REQUIREMENTS
Omit all pictures. Copy the rest of the material exactly.
=-=-=-=-=
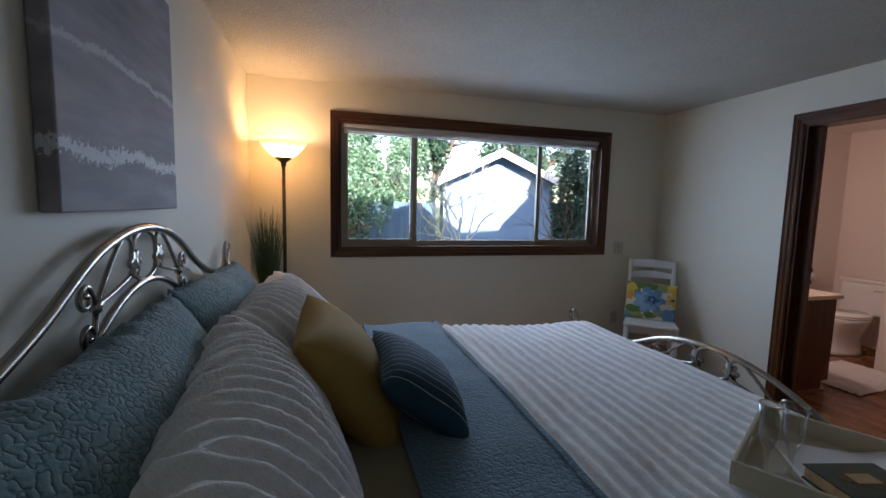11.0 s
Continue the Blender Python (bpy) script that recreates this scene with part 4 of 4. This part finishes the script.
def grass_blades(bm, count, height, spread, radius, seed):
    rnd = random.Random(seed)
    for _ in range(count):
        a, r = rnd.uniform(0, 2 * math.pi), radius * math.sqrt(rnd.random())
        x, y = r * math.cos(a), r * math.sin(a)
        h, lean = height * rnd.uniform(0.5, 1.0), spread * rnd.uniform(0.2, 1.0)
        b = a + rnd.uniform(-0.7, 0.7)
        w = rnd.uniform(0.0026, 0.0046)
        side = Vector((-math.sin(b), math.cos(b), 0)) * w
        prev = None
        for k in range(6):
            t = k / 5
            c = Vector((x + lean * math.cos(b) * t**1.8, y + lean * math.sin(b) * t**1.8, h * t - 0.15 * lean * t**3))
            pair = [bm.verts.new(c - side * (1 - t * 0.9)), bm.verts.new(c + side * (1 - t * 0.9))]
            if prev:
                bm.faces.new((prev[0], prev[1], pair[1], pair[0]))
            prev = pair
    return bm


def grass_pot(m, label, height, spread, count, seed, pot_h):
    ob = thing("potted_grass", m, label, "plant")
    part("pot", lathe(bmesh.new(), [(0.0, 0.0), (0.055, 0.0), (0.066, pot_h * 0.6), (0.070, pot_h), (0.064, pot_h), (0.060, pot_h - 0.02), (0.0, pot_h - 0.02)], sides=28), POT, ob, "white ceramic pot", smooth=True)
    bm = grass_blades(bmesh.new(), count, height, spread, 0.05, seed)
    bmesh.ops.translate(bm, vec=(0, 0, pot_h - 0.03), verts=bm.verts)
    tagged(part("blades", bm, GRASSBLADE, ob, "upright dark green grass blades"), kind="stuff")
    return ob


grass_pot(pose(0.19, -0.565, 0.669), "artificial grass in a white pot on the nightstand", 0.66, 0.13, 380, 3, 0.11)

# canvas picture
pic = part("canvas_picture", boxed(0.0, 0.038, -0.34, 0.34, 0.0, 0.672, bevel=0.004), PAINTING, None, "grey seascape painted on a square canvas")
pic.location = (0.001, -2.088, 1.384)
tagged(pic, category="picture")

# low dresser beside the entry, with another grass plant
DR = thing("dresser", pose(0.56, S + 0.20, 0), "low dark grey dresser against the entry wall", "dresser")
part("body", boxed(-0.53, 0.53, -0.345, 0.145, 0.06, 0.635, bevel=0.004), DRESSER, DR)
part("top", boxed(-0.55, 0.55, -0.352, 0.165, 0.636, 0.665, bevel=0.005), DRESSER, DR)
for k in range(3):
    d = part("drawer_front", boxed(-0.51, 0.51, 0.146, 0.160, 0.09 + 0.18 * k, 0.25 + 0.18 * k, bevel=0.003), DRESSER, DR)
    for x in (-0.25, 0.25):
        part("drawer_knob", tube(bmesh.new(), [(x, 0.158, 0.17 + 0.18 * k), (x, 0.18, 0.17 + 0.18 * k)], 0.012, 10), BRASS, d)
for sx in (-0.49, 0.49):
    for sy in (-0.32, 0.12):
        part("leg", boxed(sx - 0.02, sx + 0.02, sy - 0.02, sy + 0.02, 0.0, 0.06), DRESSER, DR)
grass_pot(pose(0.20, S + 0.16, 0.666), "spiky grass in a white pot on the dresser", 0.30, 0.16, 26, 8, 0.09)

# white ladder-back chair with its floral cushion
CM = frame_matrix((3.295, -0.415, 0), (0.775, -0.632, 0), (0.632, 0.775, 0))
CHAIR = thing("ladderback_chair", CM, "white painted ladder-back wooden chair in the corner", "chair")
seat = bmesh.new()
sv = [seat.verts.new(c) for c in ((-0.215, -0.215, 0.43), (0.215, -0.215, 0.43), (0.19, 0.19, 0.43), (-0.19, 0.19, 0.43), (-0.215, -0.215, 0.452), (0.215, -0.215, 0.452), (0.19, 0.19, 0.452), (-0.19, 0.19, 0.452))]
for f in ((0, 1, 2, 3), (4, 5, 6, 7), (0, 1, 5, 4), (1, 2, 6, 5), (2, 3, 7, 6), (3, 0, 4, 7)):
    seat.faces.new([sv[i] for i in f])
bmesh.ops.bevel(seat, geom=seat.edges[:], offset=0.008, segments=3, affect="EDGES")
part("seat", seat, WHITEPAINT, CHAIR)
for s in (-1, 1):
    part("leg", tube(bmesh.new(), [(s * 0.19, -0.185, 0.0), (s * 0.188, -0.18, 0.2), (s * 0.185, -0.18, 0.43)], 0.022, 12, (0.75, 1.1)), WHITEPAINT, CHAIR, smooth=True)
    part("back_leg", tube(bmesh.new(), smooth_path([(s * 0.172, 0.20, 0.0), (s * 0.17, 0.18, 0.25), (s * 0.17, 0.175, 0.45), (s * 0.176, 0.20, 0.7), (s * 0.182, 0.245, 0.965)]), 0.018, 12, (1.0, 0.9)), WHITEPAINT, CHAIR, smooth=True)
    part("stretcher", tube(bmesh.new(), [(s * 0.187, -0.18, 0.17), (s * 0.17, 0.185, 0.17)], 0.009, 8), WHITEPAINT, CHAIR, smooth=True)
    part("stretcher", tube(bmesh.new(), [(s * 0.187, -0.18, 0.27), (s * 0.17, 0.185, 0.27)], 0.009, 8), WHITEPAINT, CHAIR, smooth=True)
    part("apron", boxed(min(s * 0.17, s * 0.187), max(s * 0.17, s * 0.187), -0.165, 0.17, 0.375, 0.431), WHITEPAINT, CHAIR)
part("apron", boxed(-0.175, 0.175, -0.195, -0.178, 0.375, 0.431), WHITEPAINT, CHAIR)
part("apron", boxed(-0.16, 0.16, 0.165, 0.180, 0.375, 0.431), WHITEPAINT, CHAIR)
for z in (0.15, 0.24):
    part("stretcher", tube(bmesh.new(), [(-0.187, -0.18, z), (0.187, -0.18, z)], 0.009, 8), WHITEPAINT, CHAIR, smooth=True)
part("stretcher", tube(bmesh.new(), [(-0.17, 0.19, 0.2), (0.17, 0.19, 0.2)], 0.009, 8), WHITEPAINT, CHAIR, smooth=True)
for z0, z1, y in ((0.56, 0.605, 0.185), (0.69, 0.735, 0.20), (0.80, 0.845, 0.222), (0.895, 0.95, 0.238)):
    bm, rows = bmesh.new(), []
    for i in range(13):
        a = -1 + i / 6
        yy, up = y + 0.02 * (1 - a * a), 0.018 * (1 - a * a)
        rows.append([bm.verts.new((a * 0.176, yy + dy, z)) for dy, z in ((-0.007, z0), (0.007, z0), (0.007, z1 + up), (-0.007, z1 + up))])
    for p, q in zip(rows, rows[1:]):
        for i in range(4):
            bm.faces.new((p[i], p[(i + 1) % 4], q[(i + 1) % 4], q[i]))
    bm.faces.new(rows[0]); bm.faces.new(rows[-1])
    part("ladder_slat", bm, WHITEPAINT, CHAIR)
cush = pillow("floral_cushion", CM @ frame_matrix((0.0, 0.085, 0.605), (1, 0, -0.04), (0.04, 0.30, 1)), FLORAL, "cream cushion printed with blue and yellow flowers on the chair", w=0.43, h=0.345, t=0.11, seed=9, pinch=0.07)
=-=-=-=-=
COMPLETED TASK
11.0 s
Continue the Blender Python (bpy) script that recreates this scene with part 4 of 4. This part finishes the script.
def grass_blades(bm, count, height, spread, radius, seed):
    rnd = random.Random(seed)
    for _ in range(count):
        a, r = rnd.uniform(0, 2 * math.pi), radius * math.sqrt(rnd.random())
        x, y = r * math.cos(a), r * math.sin(a)
        h, lean = height * rnd.uniform(0.5, 1.0), spread * rnd.uniform(0.2, 1.0)
        b = a + rnd.uniform(-0.7, 0.7)
        w = rnd.uniform(0.0026, 0.0046)
        side = Vector((-math.sin(b), math.cos(b), 0)) * w
        prev = None
        for k in range(6):
            t = k / 5
            c = Vector((x + lean * math.cos(b) * t**1.8, y + lean * math.sin(b) * t**1.8, h * t - 0.15 * lean * t**3))
            pair = [bm.verts.new(c - side * (1 - t * 0.9)), bm.verts.new(c + side * (1 - t * 0.9))]
            if prev:
                bm.faces.new((prev[0], prev[1], pair[1], pair[0]))
            prev = pair
    return bm


def grass_pot(m, label, height, spread, count, seed, pot_h):
    ob = thing("potted_grass", m, label, "plant")
    part("pot", lathe(bmesh.new(), [(0.0, 0.0), (0.055, 0.0), (0.066, pot_h * 0.6), (0.070, pot_h), (0.064, pot_h), (0.060, pot_h - 0.02), (0.0, pot_h - 0.02)], sides=28), POT, ob, "white ceramic pot", smooth=True)
    bm = grass_blades(bmesh.new(), count, height, spread, 0.05, seed)
    bmesh.ops.translate(bm, vec=(0, 0, pot_h - 0.03), verts=bm.verts)
    tagged(part("blades", bm, GRASSBLADE, ob, "upright dark green grass blades"), kind="stuff")
    return ob


grass_pot(pose(0.19, -0.565, 0.669), "artificial grass in a white pot on the nightstand", 0.66, 0.13, 380, 3, 0.11)

# canvas picture
pic = part("canvas_picture", boxed(0.0, 0.038, -0.34, 0.34, 0.0, 0.672, bevel=0.004), PAINTING, None, "grey seascape painted on a square canvas")
pic.location = (0.001, -2.088, 1.384)
tagged(pic, category="picture")

# low dresser beside the entry, with another grass plant
DR = thing("dresser", pose(0.56, S + 0.20, 0), "low dark grey dresser against the entry wall", "dresser")
part("body", boxed(-0.53, 0.53, -0.345, 0.145, 0.06, 0.635, bevel=0.004), DRESSER, DR)
part("top", boxed(-0.55, 0.55, -0.352, 0.165, 0.636, 0.665, bevel=0.005), DRESSER, DR)
for k in range(3):
    d = part("drawer_front", boxed(-0.51, 0.51, 0.146, 0.160, 0.09 + 0.18 * k, 0.25 + 0.18 * k, bevel=0.003), DRESSER, DR)
    for x in (-0.25, 0.25):
        part("drawer_knob", tube(bmesh.new(), [(x, 0.158, 0.17 + 0.18 * k), (x, 0.18, 0.17 + 0.18 * k)], 0.012, 10), BRASS, d)
for sx in (-0.49, 0.49):
    for sy in (-0.32, 0.12):
        part("leg", boxed(sx - 0.02, sx + 0.02, sy - 0.02, sy + 0.02, 0.0, 0.06), DRESSER, DR)
grass_pot(pose(0.20, S + 0.16, 0.666), "spiky grass in a white pot on the dresser", 0.30, 0.16, 26, 8, 0.09)

# white ladder-back chair with its floral cushion
CM = frame_matrix((3.295, -0.415, 0), (0.775, -0.632, 0), (0.632, 0.775, 0))
CHAIR = thing("ladderback_chair", CM, "white painted ladder-back wooden chair in the corner", "chair")
seat = bmesh.new()
sv = [seat.verts.new(c) for c in ((-0.215, -0.215, 0.43), (0.215, -0.215, 0.43), (0.19, 0.19, 0.43), (-0.19, 0.19, 0.43), (-0.215, -0.215, 0.452), (0.215, -0.215, 0.452), (0.19, 0.19, 0.452), (-0.19, 0.19, 0.452))]
for f in ((0, 1, 2, 3), (4, 5, 6, 7), (0, 1, 5, 4), (1, 2, 6, 5), (2, 3, 7, 6), (3, 0, 4, 7)):
    seat.faces.new([sv[i] for i in f])
bmesh.ops.bevel(seat, geom=seat.edges[:], offset=0.008, segments=3, affect="EDGES")
part("seat", seat, WHITEPAINT, CHAIR)
for s in (-1, 1):
    part("leg", tube(bmesh.new(), [(s * 0.19, -0.185, 0.0), (s * 0.188, -0.18, 0.2), (s * 0.185, -0.18, 0.43)], 0.022, 12, (0.75, 1.1)), WHITEPAINT, CHAIR, smooth=True)
    part("back_leg", tube(bmesh.new(), smooth_path([(s * 0.172, 0.20, 0.0), (s * 0.17, 0.18, 0.25), (s * 0.17, 0.175, 0.45), (s * 0.176, 0.20, 0.7), (s * 0.182, 0.245, 0.965)]), 0.018, 12, (1.0, 0.9)), WHITEPAINT, CHAIR, smooth=True)
    part("stretcher", tube(bmesh.new(), [(s * 0.187, -0.18, 0.17), (s * 0.17, 0.185, 0.17)], 0.009, 8), WHITEPAINT, CHAIR, smooth=True)
    part("stretcher", tube(bmesh.new(), [(s * 0.187, -0.18, 0.27), (s * 0.17, 0.185, 0.27)], 0.009, 8), WHITEPAINT, CHAIR, smooth=True)
    part("apron", boxed(min(s * 0.17, s * 0.187), max(s * 0.17, s * 0.187), -0.165, 0.17, 0.375, 0.431), WHITEPAINT, CHAIR)
part("apron", boxed(-0.175, 0.175, -0.195, -0.178, 0.375, 0.431), WHITEPAINT, CHAIR)
part("apron", boxed(-0.16, 0.16, 0.165, 0.180, 0.375, 0.431), WHITEPAINT, CHAIR)
for z in (0.15, 0.24):
    part("stretcher", tube(bmesh.new(), [(-0.187, -0.18, z), (0.187, -0.18, z)], 0.009, 8), WHITEPAINT, CHAIR, smooth=True)
part("stretcher", tube(bmesh.new(), [(-0.17, 0.19, 0.2), (0.17, 0.19, 0.2)], 0.009, 8), WHITEPAINT, CHAIR, smooth=True)
for z0, z1, y in ((0.56, 0.605, 0.185), (0.69, 0.735, 0.20), (0.80, 0.845, 0.222), (0.895, 0.95, 0.238)):
    bm, rows = bmesh.new(), []
    for i in range(13):
        a = -1 + i / 6
        yy, up = y + 0.02 * (1 - a * a), 0.018 * (1 - a * a)
        rows.append([bm.verts.new((a * 0.176, yy + dy, z)) for dy, z in ((-0.007, z0), (0.007, z0), (0.007, z1 + up), (-0.007, z1 + up))])
    for p, q in zip(rows, rows[1:]):
        for i in range(4):
            bm.faces.new((p[i], p[(i + 1) % 4], q[(i + 1) % 4], q[i]))
    bm.faces.new(rows[0]); bm.faces.new(rows[-1])
    part("ladder_slat", bm, WHITEPAINT, CHAIR)
cush = pillow("floral_cushion", CM @ frame_matrix((0.0, 0.085, 0.605), (1, 0, -0.04), (0.04, 0.30, 1)), FLORAL, "cream cushion printed with blue and yellow flowers on the chair", w=0.43, h=0.345, t=0.11, seed=9, pinch=0.07)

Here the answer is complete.